Propertymark spells out how landlords are so heavily taxed in a new paper.
- Under stamp duty land tax rules in England and Northern Ireland a buy-to-let landlord purchasing an additional property for £290,000 (average UK house price) can expect to pay £10,700 in stamp duty, when a main resident would only pay £2,000;
- In Scotland, land and buildings transaction tax on an additional property valued at £185,000 (average house price in Scotland) would be £11,900 for a by-to-let investor with a main resident only paying £800;
- The situation in Wales is even more stark, as a buy-to-let landlord would pay nearly £10,000 in land transaction tax for an additional property, based on an average Welsh house price of £215,000, when a main resident would pay nothing;
- A significant change since 2016 has been the Capital Gains Tax for individuals owning property. In March 2016, rates were cut significantly for top-rate taxpayers from 28 to 20 per cent and from 18 to 10 per cent for lower earners. However, landlords were excluded from the cuts meaning that while the sale of shares in a company that owns the property would incur Capital Gains Tax at 20 per cent, individuals making reasonable gains on the sale of a second property would face the existing 28 per cent.
Other burdens include a reduction in the available tax relief on mortgage interest costs and the removal of the 10 per cent wear and tear allowance for fully furnished properties making these cumulative changes result in a system with limited opportunities for small investors because the ability to offset finance costs against tax liabilities has been eroded.
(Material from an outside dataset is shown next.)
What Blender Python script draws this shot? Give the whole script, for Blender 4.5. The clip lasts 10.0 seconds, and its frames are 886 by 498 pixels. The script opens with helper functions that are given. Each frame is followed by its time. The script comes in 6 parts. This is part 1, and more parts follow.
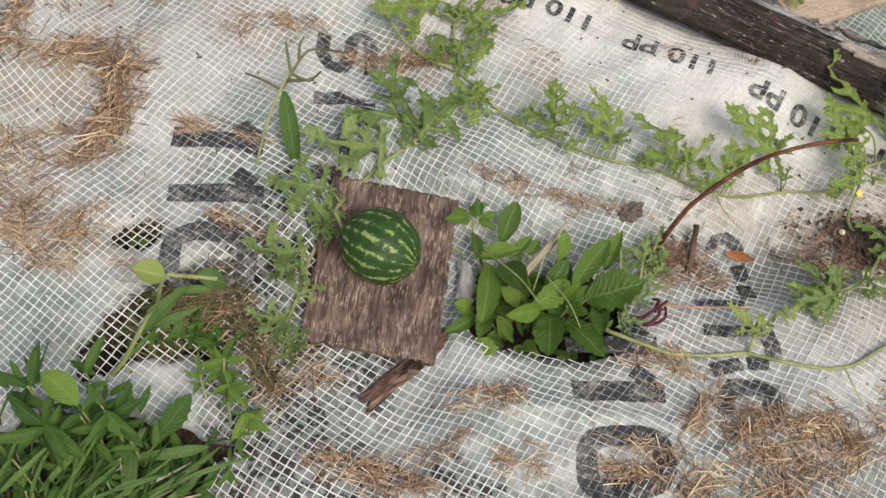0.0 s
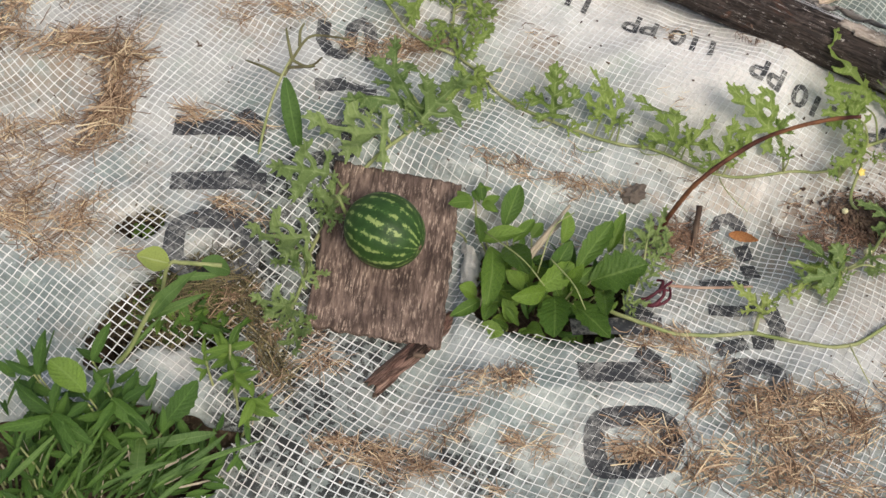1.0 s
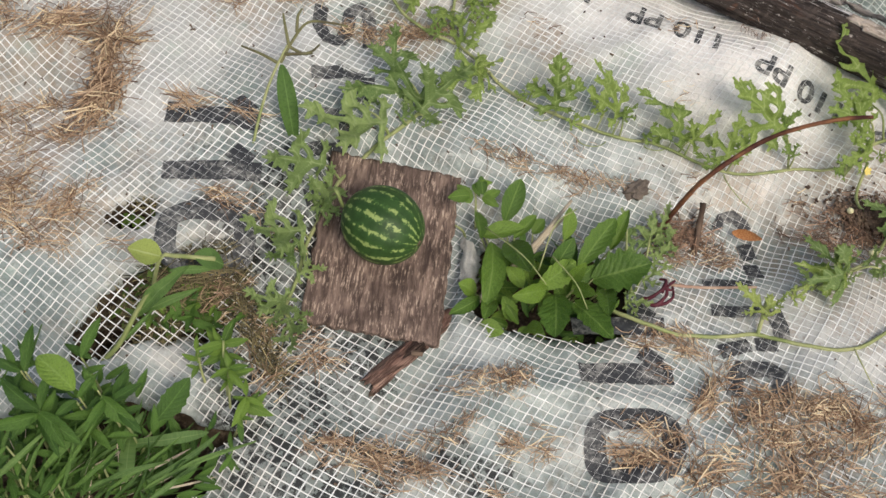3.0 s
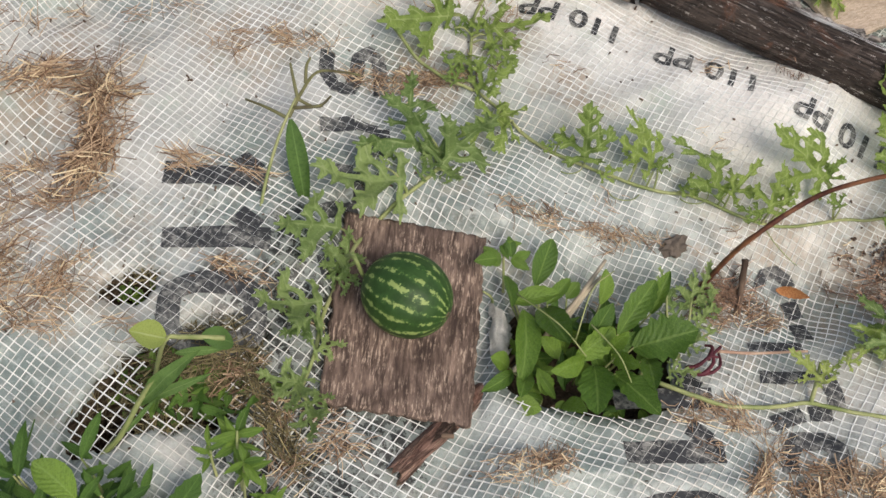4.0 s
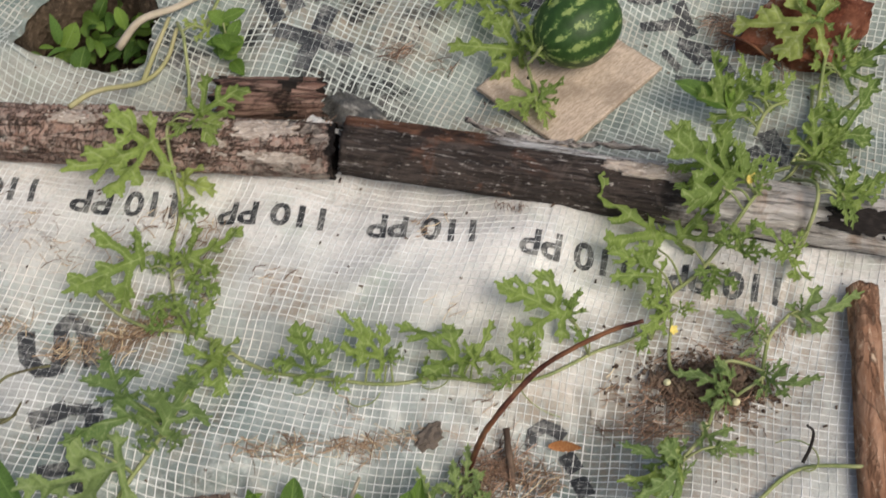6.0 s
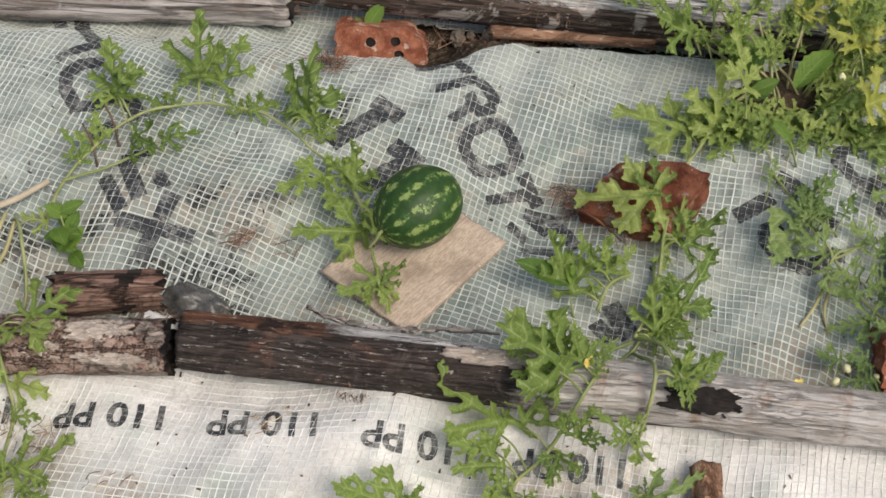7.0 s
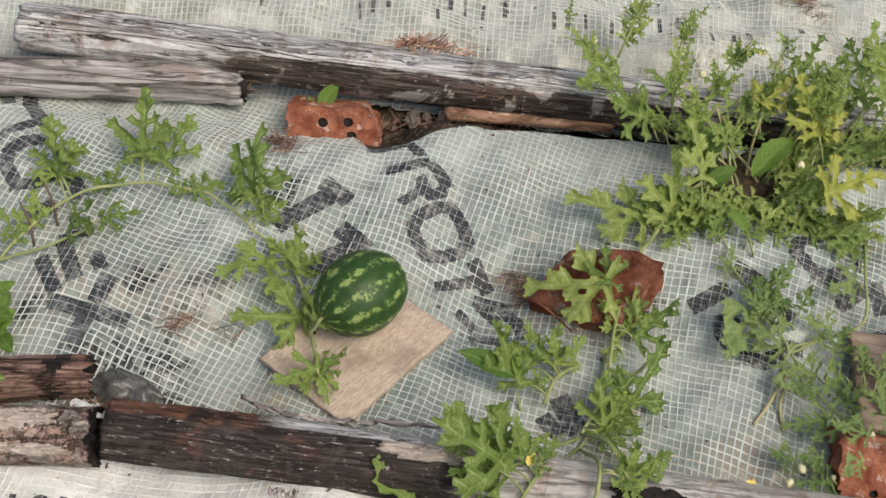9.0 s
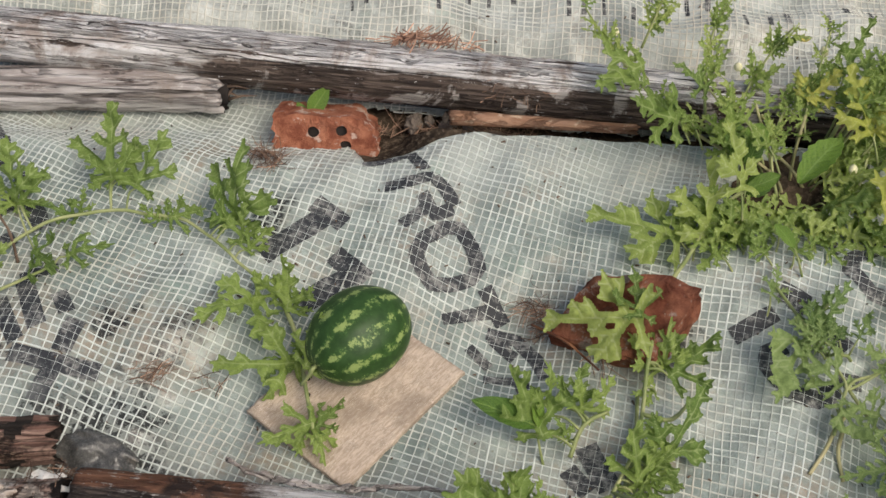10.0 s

Furthermore, Propertymark insists there is little incentive to upgrade existing rental properties because repairs and maintenance are tax deductible, but improvements are not.
So the group sets out a series of demands for reform:
Review taxes that apply to private landlords - Develop policies that promote long-term investment and reduce costs for tenants.
Reinstate mortgage tax relief - Level the playing field between landlords operating in their own name (who are subject to the tax changes) and those who are set up as a business (who are not).
Reduce taxes on additional properties - Existing surcharges must be reduced and could be split so a lower percentage is paid by landlords looking to invest in the private rented sector and a higher percentage is paid by individuals buying second homes.
Bring back tax relief for energy efficiency - Help landlords with the cost of energy efficiency work and ensure that tenants benefit from lower bills.
Reduce CGT thresholds - Align residential property with other asset classes and remove the disincentive to invest.
Avoid rent controls - Flexible tenancies and rent prices driven by market forces have led to the success of the private rented sector across the UK.